On n’apprend pas aux vieux singes à faire la grimace. Ni à Robbie Williams, presque 51 ans et trente-quatre ans de carrière au service d’une pop gonflée à l’hélium, à faire de sa vie un show permanent. Cheveux argentés à la Ray Liotta, costume ouvert sur un poitrail bronzé et tatoué, sourire aveuglant de blancheur, accent cockney revisité par des décennies de résidence californienne, la star mondiale nous accueille, le 13 décembre, dans une suite de l’hôtel Le Bristol, à Paris. 
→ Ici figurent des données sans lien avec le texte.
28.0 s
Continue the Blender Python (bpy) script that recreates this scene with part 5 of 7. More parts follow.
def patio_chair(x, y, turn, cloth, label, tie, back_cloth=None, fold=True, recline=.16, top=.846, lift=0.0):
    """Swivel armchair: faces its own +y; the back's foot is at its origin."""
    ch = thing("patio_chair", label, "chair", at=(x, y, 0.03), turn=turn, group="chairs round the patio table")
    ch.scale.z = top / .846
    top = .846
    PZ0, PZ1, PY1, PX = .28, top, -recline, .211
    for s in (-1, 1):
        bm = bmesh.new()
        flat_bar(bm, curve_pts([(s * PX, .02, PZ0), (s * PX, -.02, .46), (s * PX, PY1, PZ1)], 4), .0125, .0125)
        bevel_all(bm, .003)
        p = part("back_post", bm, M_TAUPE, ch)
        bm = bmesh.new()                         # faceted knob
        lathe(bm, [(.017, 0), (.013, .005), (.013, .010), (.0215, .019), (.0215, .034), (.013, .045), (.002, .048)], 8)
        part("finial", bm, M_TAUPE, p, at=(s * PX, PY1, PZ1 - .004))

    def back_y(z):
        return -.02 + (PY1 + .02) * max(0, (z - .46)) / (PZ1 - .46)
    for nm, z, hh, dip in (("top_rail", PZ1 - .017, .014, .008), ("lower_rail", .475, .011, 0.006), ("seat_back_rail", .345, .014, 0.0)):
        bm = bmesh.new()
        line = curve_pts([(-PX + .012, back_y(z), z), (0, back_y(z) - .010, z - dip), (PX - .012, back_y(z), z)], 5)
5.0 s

Dans le couloir, un garde du corps veille en tripotant sa gourmette. Une caméra filme nos quinze minutes d’interview réglementaires, et les retransmet en direct sur une télé reliée à un casque, lui-même relié aux oreilles d’une attachée de presse qui épie donc toute notre conversation. Les aléas d’une célébrité XXL ? C’est l’un des thèmes de « Better Man », le biopic musical réalisé par Michael Gracey que Robbie Williams est venu présenter à la presse parisienne. 

Écrit au fil des sarcastiques conversations, très empreintes d’humour british, qu’il a eues avec le réalisateur (certaines ont même été gardées en voix off), « Better Man » est une bombe. Un feu d’artifice d’images numériques filmées à cent à l’heure, et une réflexion sur la grandeur et la décadence du métier de pop star. Avec une lucidité confondante, le chanteur ne cache rien : sa haine de soi, ses multiples addictions, ses comportements insupportables avec ses proches, ses pulsions suicidaires. 

Cash, Robbie ? « Je suis sur le spectre autistique, explique-t-il d’une voix grave. Je capte certains codes sociaux, mais je ne sais jamais ce qu’on est supposé dire ou ne pas dire sur soi-même. Ce que je dois avouer ou cacher concernant mes démons, mes faiblesses, mes mauvaises intentions, mes péchés. Je suis sans filtre et je n’éprouve pas de honte. Ou plutôt j’en éprouve lorsque je ne devrais pas et je n’ai pas honte lorsque je devrais. Mais ça m’est égal, car je ne désire pas être compris, mais aimé. » 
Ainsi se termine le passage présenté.